— INFORMATION SUPPLIED —
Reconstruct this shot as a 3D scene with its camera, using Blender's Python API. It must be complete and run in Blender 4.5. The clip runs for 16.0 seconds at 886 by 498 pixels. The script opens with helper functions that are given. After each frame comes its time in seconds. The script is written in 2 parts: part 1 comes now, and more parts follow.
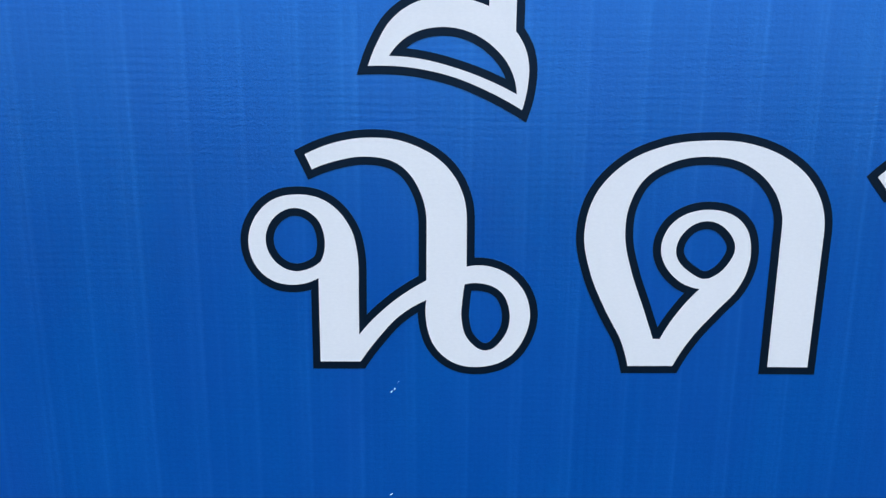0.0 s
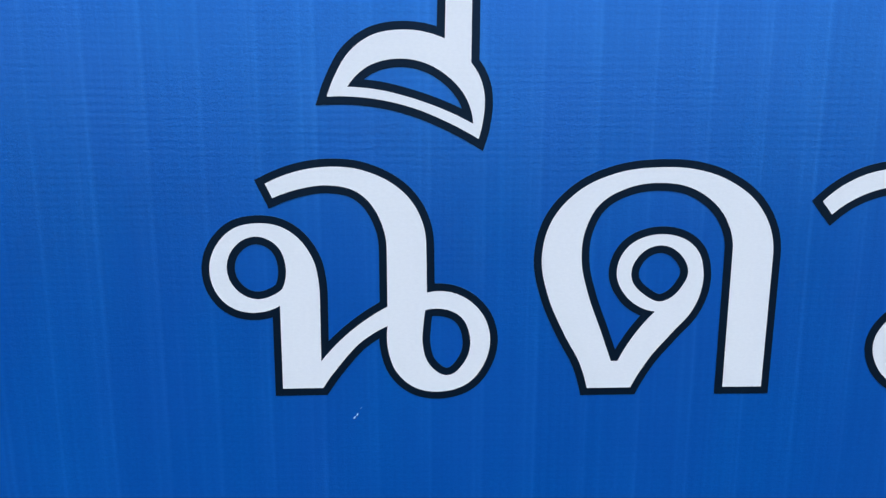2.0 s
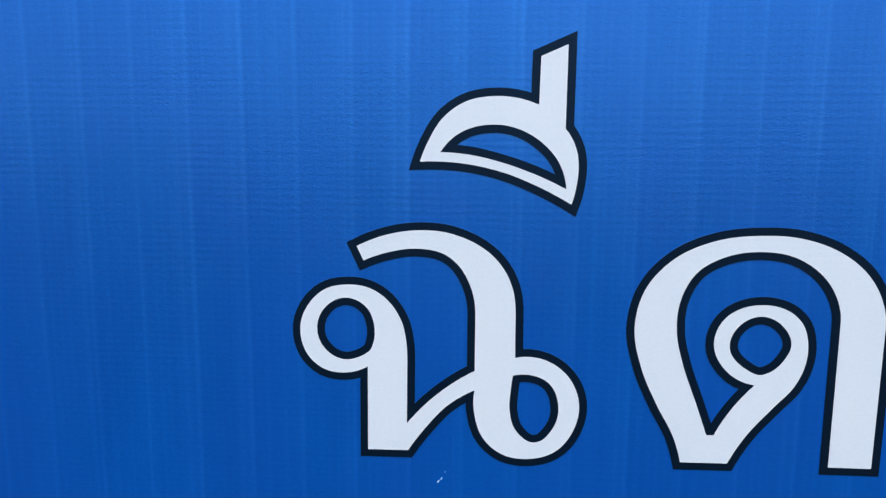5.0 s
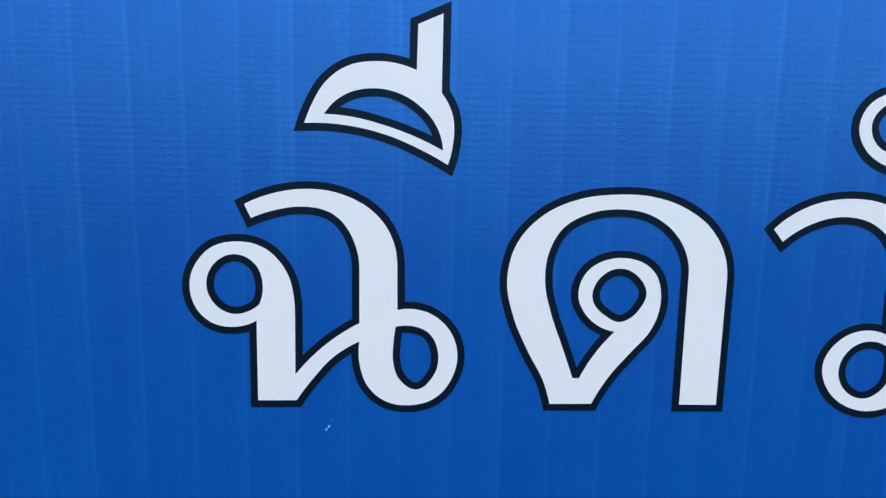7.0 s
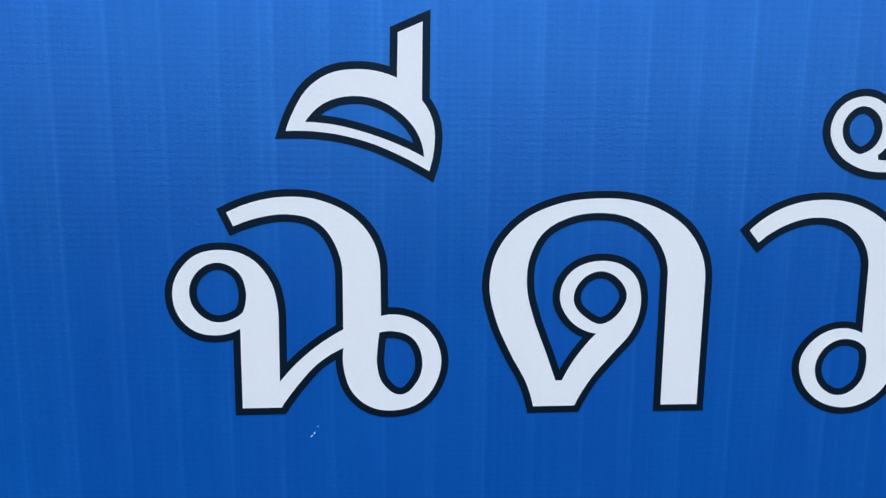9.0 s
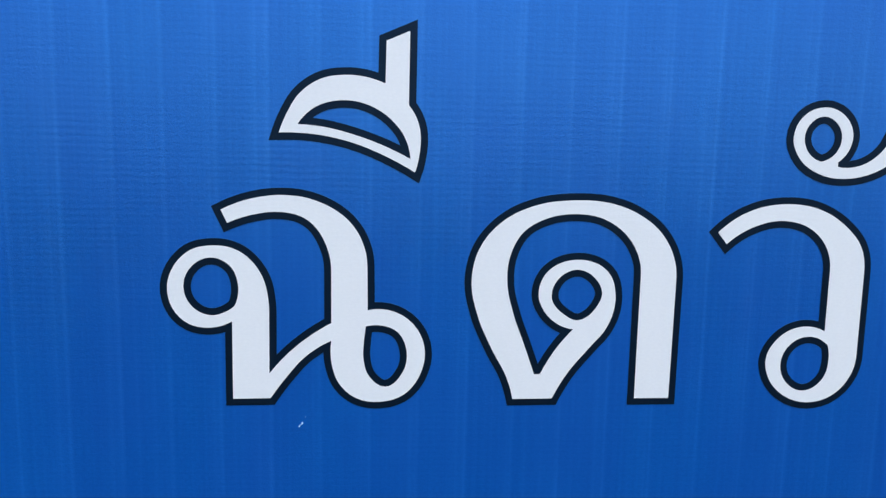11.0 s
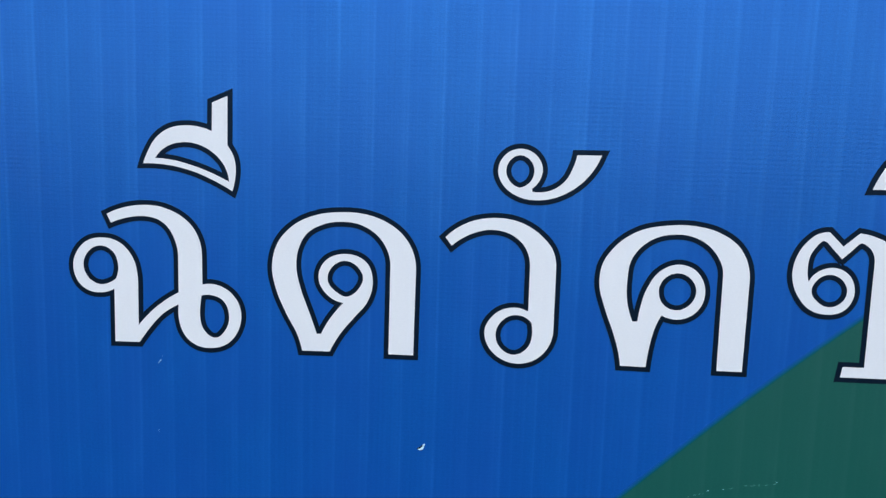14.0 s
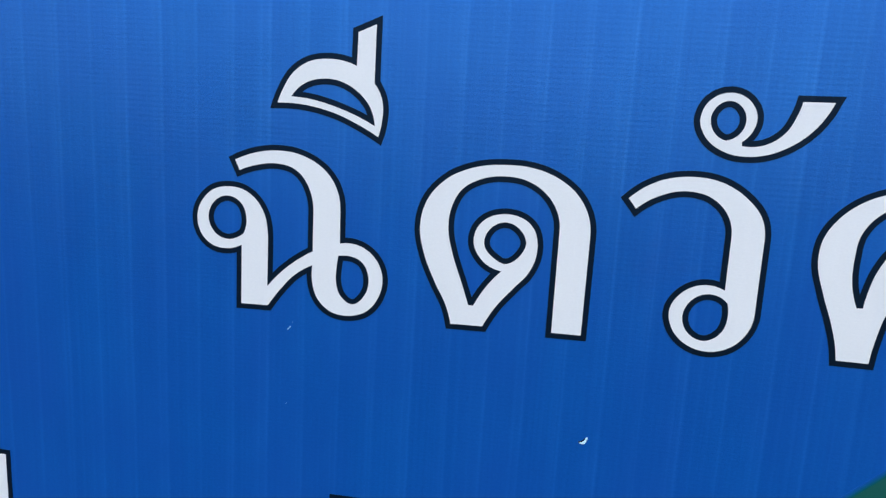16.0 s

— WHAT IS EXPECTED —
Copy each line in full and exactly, omitting any picture.

— FINISHED EXERCISE —
Reconstruct this shot as a 3D scene with its camera, using Blender's Python API. It must be complete and run in Blender 4.5. The clip runs for 16.0 seconds at 886 by 498 pixels. The script opens with helper functions that are given. After each frame comes its time in seconds. The script is written in 2 parts: part 1 comes now, and more parts follow.
0.0 s
2.0 s
5.0 s
7.0 s
9.0 s
11.0 s
14.0 s
16.0 s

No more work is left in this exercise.